Und tatsächlich: Die Zahl der geplanten und bereits realisierten Siedlungen für eine temporäre Zwischennutzung oder dauerhaftes Wohnen wächst hierzulande. Der Tiny House Verband berichtet von kommunalen Leuchtturmprojekten wie etwa im baden-württembergischen Burgrieden, wo derzeit 26 Parzellen für Modul-Häuser entstehen – allesamt gefertigt aus ökologischen und regionalen Materialien. Neben den 23 bis 44 Quadratmeter großen Bauten sind Gemeinschaftsanlagen für Coworking-Arbeitsplätze vorgesehen.

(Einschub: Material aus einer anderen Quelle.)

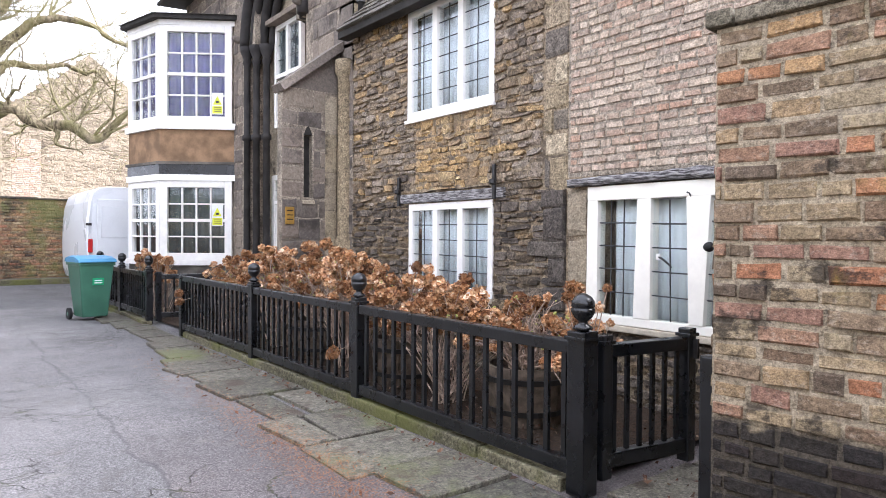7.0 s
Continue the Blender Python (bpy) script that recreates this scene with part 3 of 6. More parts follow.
def stone_shapes(count, rng):
    """Rough blocks: broken outline, sharp arris, cleft face."""
    out = []
    for _ in range(count):
        j = lambda s: rng.uniform(-s, s)
        ring = []
        for u, v in ((-0.5, -0.5), (0, -0.5), (0.5, -0.5), (0.5, 0), (0.5, 0.5), (0, 0.5), (-0.5, 0.5), (-0.5, 0)):
            corner = 0.86 + j(0.14) if u and v else 1.0 + j(0.07)
            ring.append((u * corner + j(0.04), v * corner + j(0.07)))
        k = 8
        gu, gv = j(0.3), j(0.3)
        vs = [(u, -0.5, v) for u, v in ring] + [(u * 1.01, 0.22 + j(0.14) + gu * u * 0.5, v * 1.01) for u, v in ring]
        vs += [(u * 0.92 + j(0.03), 0.44 + j(0.12) + gu * u + gv * v, v * 0.88 + j(0.05)) for u, v in ring] + [(j(0.2), 0.46 + j(0.16), j(0.2))]
        fs = [(a + i, a + (i + 1) % k, a + k + (i + 1) % k, a + k + i) for a in (0, k) for i in range(k)] + [(2 * k + i, 2 * k + (i + 1) % k, 3 * k) for i in range(k)]
        out.append((vs, fs))
    return out


PIECE_RNG = random.Random(11)
BRICKS, STONES = brick_shapes(14, PIECE_RNG), stone_shapes(28, PIECE_RNG)
BRICK_MESHES, STONE_MESHES = {}, {}


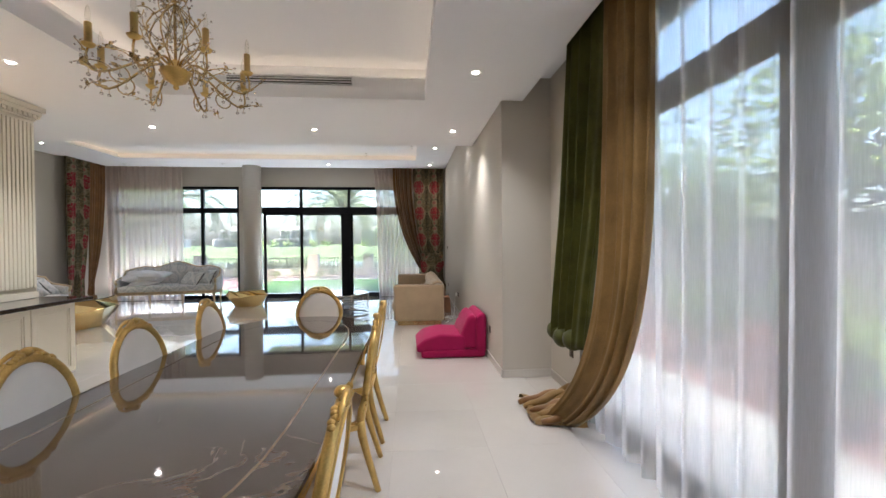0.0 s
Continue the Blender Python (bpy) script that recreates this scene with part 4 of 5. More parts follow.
def chandelier():
    t = thing("chandelier", pose(-1.29, 2.46, 0), "gilded candle chandelier hung with crystal beads", "chandelier")
    rnd = random.Random(21)
    bm = bmesh.new()
    tube(bm, [(0, 0, 3.555), (0, 0, 2.5)], 0.008, 8)
    lathe(bm, [(0.06, 3.559), (0.055, 3.53), (0.015, 3.50)], 18)
    part("stem", bm, M_BRASS, t, smooth=True)
    bm = bmesh.new()
    lathe(bm, [(0.006, 2.395), (0.016, 2.405), (0.012, 2.42), (0.055, 2.445), (0.085, 2.50), (0.078, 2.505), (0.03, 2.47), (0.02, 2.56)], 20, flute=10, depth=0.12)
    part("bowl", bm, M_GILT, t, smooth=True)
    wires, beads, leaves = bmesh.new(), bmesh.new(), bmesh.new()

    def leaf(p, d, l=0.035):
        d = d.normalized()
        w = d.orthogonal().normalized() * l * 0.28
        n = d.cross(w).normalized() * l * 0.12
        c = [leaves.verts.new(q) for q in (p, p + d * l * 0.5 + w, p + d * l, p + d * l * 0.5 - w, p + d * l * 0.5 + n)]
        for i, j in ((0, 1), (1, 2), (2, 3), (3, 0)):
            leaves.faces.new((c[i], c[j], c[4]))

    def spray(p, out, n, ln):
        up = Vector((0, 0, 1))
        pts = [p]
        dirn = (out * 0.5 + up * rnd.uniform(0.2, 1.0)).normalized()
        for s in range(7):
            dirn = (dirn + Vector((rnd.gauss(0, 0.25), rnd.gauss(0, 0.25), rnd.gauss(0, 0.2) - 0.08))).normalized()
            pts.append(pts[-1] + dirn * ln / 7)
        tube(wires, pts, 0.0026, 4)
        for s in range(n):
            q = pts[1 + s % 7] + Vector((rnd.gauss(0, 1), rnd.gauss(0, 1), rnd.gauss(0, 1))) * 0.018
            bmesh.ops.create_icosphere(beads, subdivisions=1, radius=rnd.uniform(0.005, 0.009), matrix=Matrix.Translation(q))
        leaf(pts[4], dirn), leaf(pts[6], -dirn + up)

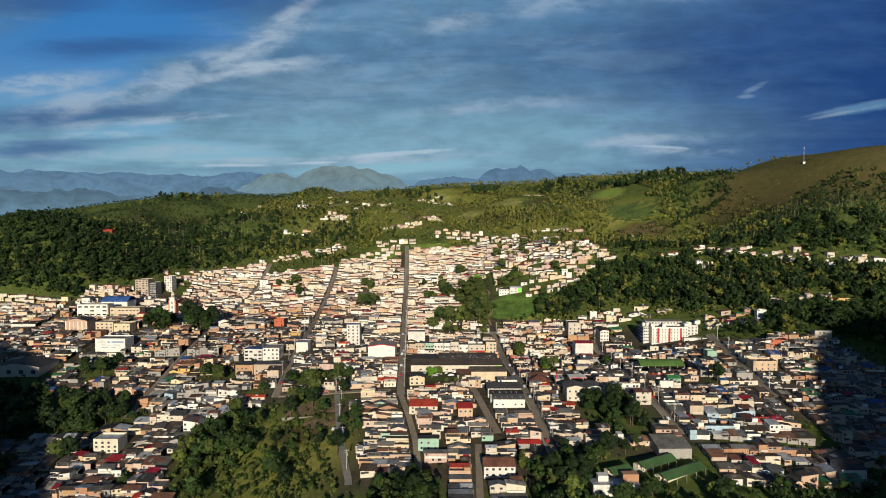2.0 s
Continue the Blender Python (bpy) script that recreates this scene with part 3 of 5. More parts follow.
def house_shell(w, r, x0, x1, y0, y1, h, kind, slot_w=0, slot_r=0, slot_d=0, z=0.0, deep=2.5, pitch=0.19, over=0.5, flip=False, patch=None):
    """Walls into the solid w and the roof into r. kinds: shed_x, shed_y, gable_x, gable_y, flat."""
    b = z - deep
    if kind == "flat":
        w.box(x0, x1, y0, y1, b, z + h, slot_w)
        t, p = 0.18, rng.choice((0.3, 0.6, 0.9, 1.1))
        for a in ((x0, x1, y0, y0 + t), (x0, x1, y1 - t, y1), (x0, x0 + t, y0 + t, y1 - t), (x1 - t, x1, y0 + t, y1 - t)):
            w.box(*a, z + h - 0.01, z + h + p, slot_w)
        r.box(x0 + t, x1 - t, y0 + t, y1 - t, z + h - 0.02, z + h + 0.06, slot_r)
        return h + p
    ex, ey = (x1 - x0), (y1 - y0)
    if kind in ("shed_x", "shed_y"):
        rise = pitch * (ex if kind == "shed_x" else ey) * 0.8
        hz = [h, h + rise, h + rise, h] if kind == "shed_x" else [h, h, h + rise, h + rise]
        if flip:
            hz = [h + rise, h, h, h + rise] if kind == "shed_x" else [h + rise, h + rise, h, h]
        base = [(x0, y0), (x1, y0), (x1, y1), (x0, y1)]
        w.add([(x, y, b) for x, y in base] + [(x, y, z + q) for (x, y), q in zip(base, hz)], [(0, 1, 5, 4), (1, 2, 6, 5), (2, 3, 7, 6), (3, 0, 4, 7)], slot_w)
        gxs, gys = (hz[1] - hz[0]) / ex, (hz[3] - hz[0]) / ey
        cs = []
        for (x, y), q, sx, sy in zip(base, hz, (-1, 1, 1, -1), (-1, -1, 1, 1)):
            cs.append((x + sx * over, y + sy * over * 0.6, z + q + 0.14 + gxs * sx * over + gys * sy * over * 0.6))
        r.slab(cs, 0.12, slot_r)
        if patch is not None:
            patch_on(r, cs, patch)
            if rng.random() < 0.5:
                patch_on(r, [(x, y, q + 0.07) for x, y, q in cs], patch)
        return h + rise
    along_x = kind == "gable_x"
    rise = pitch * (ey if along_x else ex) / 2 * 1.5
    mx, my = (x0 + x1) / 2, (y0 + y1) / 2
    if along_x:
        top = [(x0, my), (x1, my)]
        w.add([(x0, y0, b), (x1, y0, b), (x1, y1, b), (x0, y1, b), (x0, y0, z + h), (x1, y0, z + h), (x1, y1, z + h), (x0, y1, z + h), (x0, my, z + h + rise), (x1, my, z + h + rise)],
              [(0, 1, 5, 4), (1, 2, 6, 9, 5), (2, 3, 7, 6), (3, 0, 4, 8, 7)], slot_w)
        k = rise / (ey / 2) * over
        for s in (-1, 1):
            ye = y0 - over if s < 0 else y1 + over
            c = [(x0 - over * .6, ye, z + h + .14 - k), (x1 + over * .6, ye, z + h + .14 - k), (x1 + over * .6, my, z + h + rise + .14), (x0 - over * .6, my, z + h + rise + .14)]
            r.slab(c if s < 0 else [c[1], c[0], c[3], c[2]], 0.12, slot_r)
            if patch is not None and s < 0:
                patch_on(r, c, patch)
    else:
        w.add([(x0, y0, b), (x1, y0, b), (x1, y1, b), (x0, y1, b), (x0, y0, z + h), (x1, y0, z + h), (x1, y1, z + h), (x0, y1, z + h), (mx, y0, z + h + rise), (mx, y1, z + h + rise)],
              [(0, 1, 5, 8, 4), (1, 2, 6, 5), (2, 3, 7, 9, 6), (3, 0, 4, 7)], slot_w)
        k = rise / (ex / 2) * over
        for s in (-1, 1):
            xe = x0 - over if s < 0 else x1 + over
            c = [(xe, y1 + over * .6, z + h + .14 - k), (xe, y0 - over * .6, z + h + .14 - k), (mx, y0 - over * .6, z + h + rise + .14), (mx, y1 + over * .6, z + h + rise + .14)]
            r.slab(c if s < 0 else [c[1], c[0], c[3], c[2]], 0.12, slot_r)
    return h + rise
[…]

Auch in der Westfalenmetropole Dortmund, wo neue Lösungen für bezahlbaren Wohnraum gefragt sind, entsteht ein platzsparendes Tiny Village. Die autofreie Siedlung im Stadtteil Sölde ist für alle Menschen konzipiert, die klein wohnen möchten. Im bayerischen Unterammergau hingegen wurde ein ab dem Jahr 2020 geplantes Pilotprojekt mittlerweile umgesetzt: Sechs Mikro-Häuser à 75 Kubikmeter und ein Gemeinschaftsraum werden dort nun bewohnt und genutzt. Bedarf und Potenzial sind also vorhanden, weshalb die Chancen nicht schlecht stehen, dass die kleinen Häuser künftig richtig groß rauskommen werden.